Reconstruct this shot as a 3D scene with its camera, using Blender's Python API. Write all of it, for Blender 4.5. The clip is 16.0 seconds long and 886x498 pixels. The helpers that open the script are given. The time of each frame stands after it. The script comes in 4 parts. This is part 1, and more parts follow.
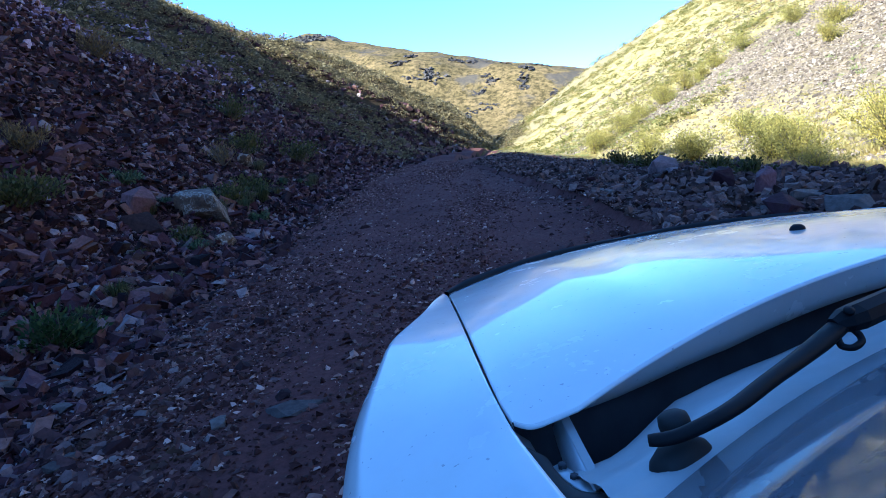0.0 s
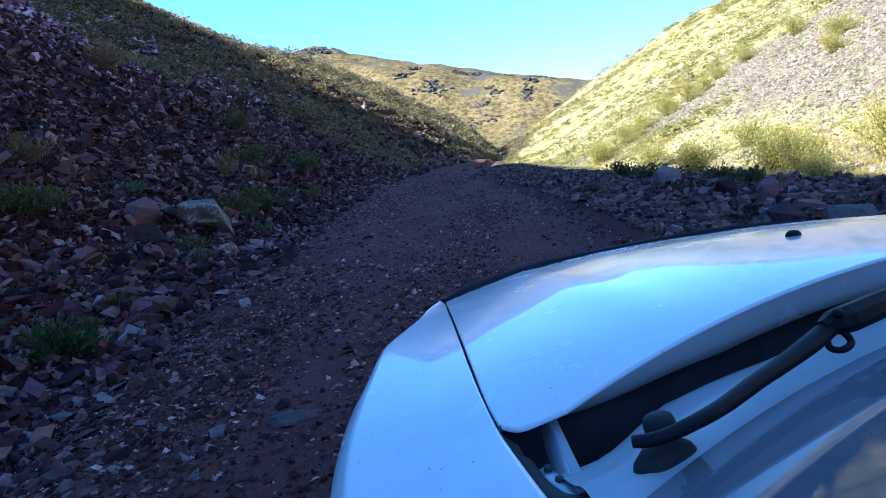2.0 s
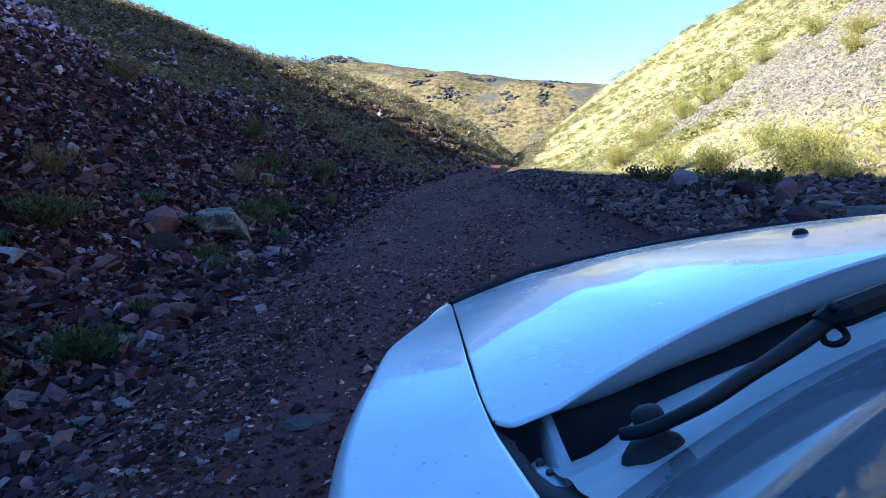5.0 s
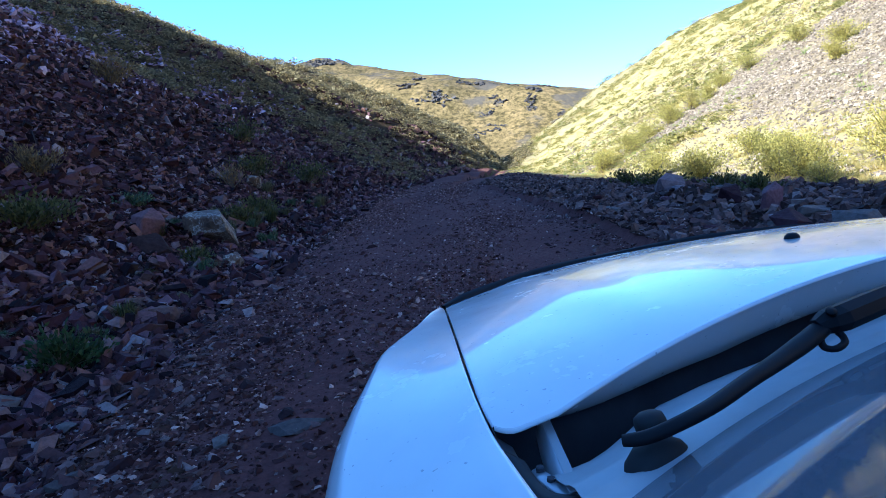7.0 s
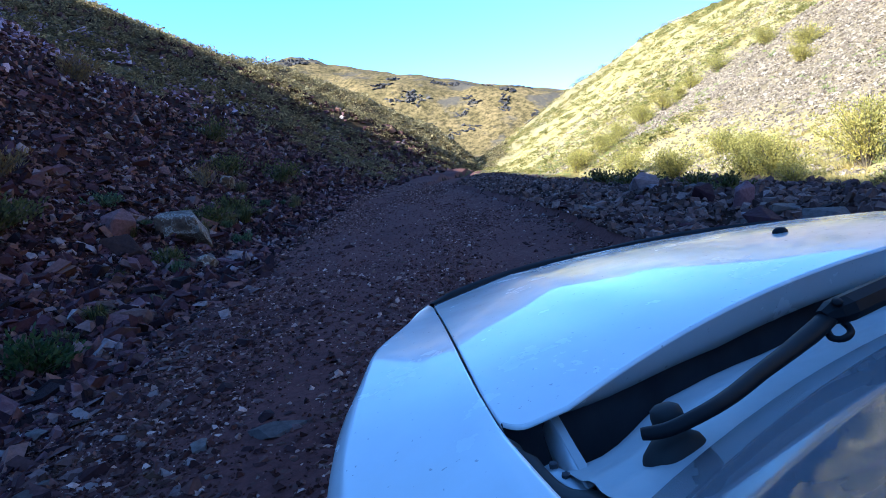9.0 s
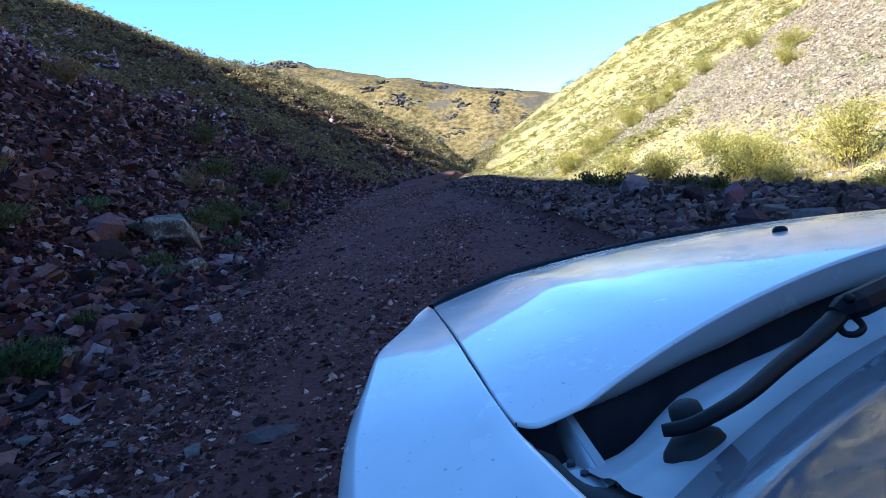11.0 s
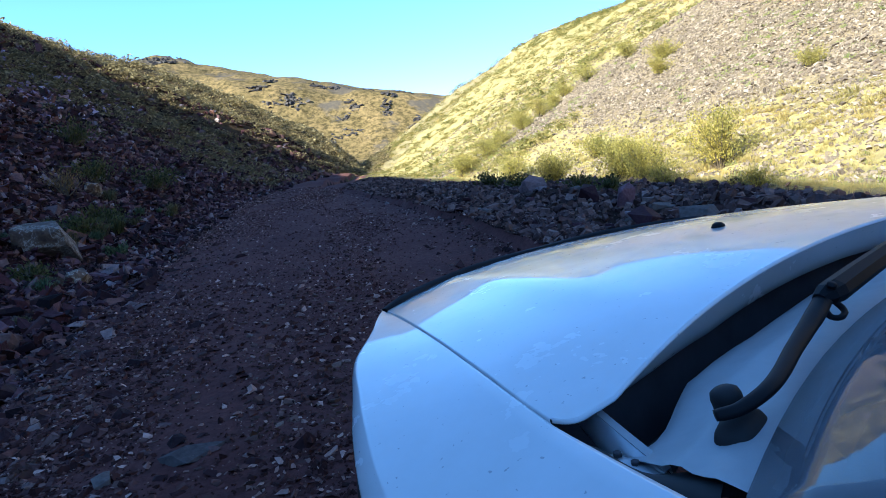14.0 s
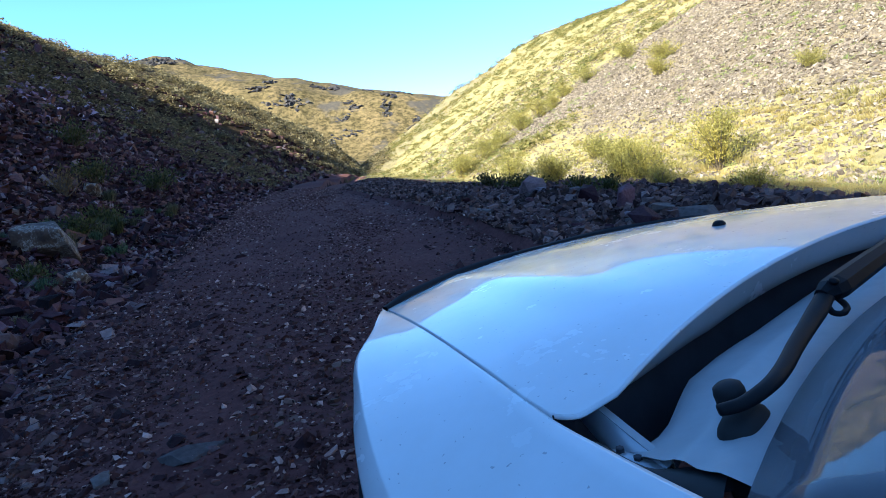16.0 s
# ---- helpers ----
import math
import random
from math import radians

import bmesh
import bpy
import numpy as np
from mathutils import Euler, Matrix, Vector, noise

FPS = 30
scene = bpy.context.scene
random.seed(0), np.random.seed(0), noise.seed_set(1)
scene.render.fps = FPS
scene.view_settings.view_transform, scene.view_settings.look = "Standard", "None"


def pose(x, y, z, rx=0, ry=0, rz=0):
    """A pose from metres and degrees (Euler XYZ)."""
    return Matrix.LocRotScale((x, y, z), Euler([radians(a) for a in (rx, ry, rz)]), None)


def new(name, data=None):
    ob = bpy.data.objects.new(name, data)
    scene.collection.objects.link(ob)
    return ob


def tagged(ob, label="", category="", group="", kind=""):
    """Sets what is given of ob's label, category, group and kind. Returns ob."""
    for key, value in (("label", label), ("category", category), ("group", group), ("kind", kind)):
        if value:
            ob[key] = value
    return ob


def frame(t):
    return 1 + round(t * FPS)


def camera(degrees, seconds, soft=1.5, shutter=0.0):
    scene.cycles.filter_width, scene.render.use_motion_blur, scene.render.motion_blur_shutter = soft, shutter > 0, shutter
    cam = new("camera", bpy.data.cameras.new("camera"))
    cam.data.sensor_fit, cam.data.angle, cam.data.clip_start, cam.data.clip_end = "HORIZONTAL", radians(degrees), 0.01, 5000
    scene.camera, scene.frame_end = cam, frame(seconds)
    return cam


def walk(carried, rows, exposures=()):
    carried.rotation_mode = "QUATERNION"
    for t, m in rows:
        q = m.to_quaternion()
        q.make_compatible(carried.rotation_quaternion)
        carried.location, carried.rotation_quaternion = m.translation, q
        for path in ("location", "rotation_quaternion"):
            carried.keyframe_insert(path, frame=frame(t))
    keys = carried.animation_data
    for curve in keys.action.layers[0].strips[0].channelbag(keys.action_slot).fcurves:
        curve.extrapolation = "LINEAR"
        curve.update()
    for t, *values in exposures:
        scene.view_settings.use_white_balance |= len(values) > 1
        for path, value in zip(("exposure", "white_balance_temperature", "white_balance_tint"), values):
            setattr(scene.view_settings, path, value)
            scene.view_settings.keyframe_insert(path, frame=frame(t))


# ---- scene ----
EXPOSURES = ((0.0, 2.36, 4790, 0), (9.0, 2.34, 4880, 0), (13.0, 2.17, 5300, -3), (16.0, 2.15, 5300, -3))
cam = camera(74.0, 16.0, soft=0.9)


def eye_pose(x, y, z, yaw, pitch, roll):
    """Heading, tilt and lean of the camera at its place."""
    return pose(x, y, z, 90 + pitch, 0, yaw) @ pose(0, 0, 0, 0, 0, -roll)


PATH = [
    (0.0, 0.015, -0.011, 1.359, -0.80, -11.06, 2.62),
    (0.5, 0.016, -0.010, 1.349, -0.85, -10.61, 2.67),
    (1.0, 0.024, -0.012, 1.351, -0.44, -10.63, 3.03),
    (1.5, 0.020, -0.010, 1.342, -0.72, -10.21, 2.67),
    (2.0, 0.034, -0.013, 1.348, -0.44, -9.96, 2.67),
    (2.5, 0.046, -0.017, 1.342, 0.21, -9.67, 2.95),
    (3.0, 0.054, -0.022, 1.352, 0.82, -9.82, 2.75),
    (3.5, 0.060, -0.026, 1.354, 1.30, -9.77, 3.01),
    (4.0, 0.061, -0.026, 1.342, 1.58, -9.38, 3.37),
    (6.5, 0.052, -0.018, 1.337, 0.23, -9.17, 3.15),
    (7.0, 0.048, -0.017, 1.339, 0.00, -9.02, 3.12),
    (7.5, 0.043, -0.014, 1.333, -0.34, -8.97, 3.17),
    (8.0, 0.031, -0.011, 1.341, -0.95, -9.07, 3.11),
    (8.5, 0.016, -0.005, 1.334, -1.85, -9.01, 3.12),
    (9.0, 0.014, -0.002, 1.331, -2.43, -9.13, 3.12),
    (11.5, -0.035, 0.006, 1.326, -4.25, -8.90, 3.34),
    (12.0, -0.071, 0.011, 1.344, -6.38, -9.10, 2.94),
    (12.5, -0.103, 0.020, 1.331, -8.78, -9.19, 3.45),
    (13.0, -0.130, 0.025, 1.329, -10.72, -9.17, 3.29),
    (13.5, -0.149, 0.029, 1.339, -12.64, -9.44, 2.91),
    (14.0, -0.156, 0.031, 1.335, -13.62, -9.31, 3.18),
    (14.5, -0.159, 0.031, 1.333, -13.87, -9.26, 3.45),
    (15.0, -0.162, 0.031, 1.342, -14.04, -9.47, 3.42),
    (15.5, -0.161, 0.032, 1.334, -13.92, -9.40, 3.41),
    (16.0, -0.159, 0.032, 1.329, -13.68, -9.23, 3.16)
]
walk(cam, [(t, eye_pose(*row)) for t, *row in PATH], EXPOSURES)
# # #
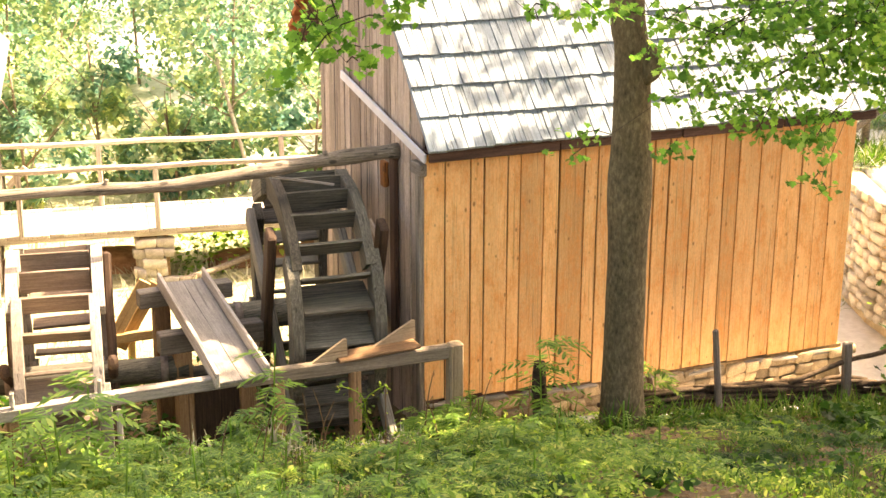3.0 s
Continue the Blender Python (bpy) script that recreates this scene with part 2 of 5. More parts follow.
# # #
» WHAT THIS TASK INVOLVES: Check each line above for "follow" and return the ones that have it.

» OUTPUT BELOW:
Reconstruct this shot as a 3D scene with its camera, using Blender's Python API. Write all of it, for Blender 4.5. The clip is 16.0 seconds long and 886x498 pixels. The helpers that open the script are given. The time of each frame stands after it. The script comes in 4 parts. This is part 1, and more parts follow.
Continue the Blender Python (bpy) script that recreates this scene with part 2 of 5. More parts follow.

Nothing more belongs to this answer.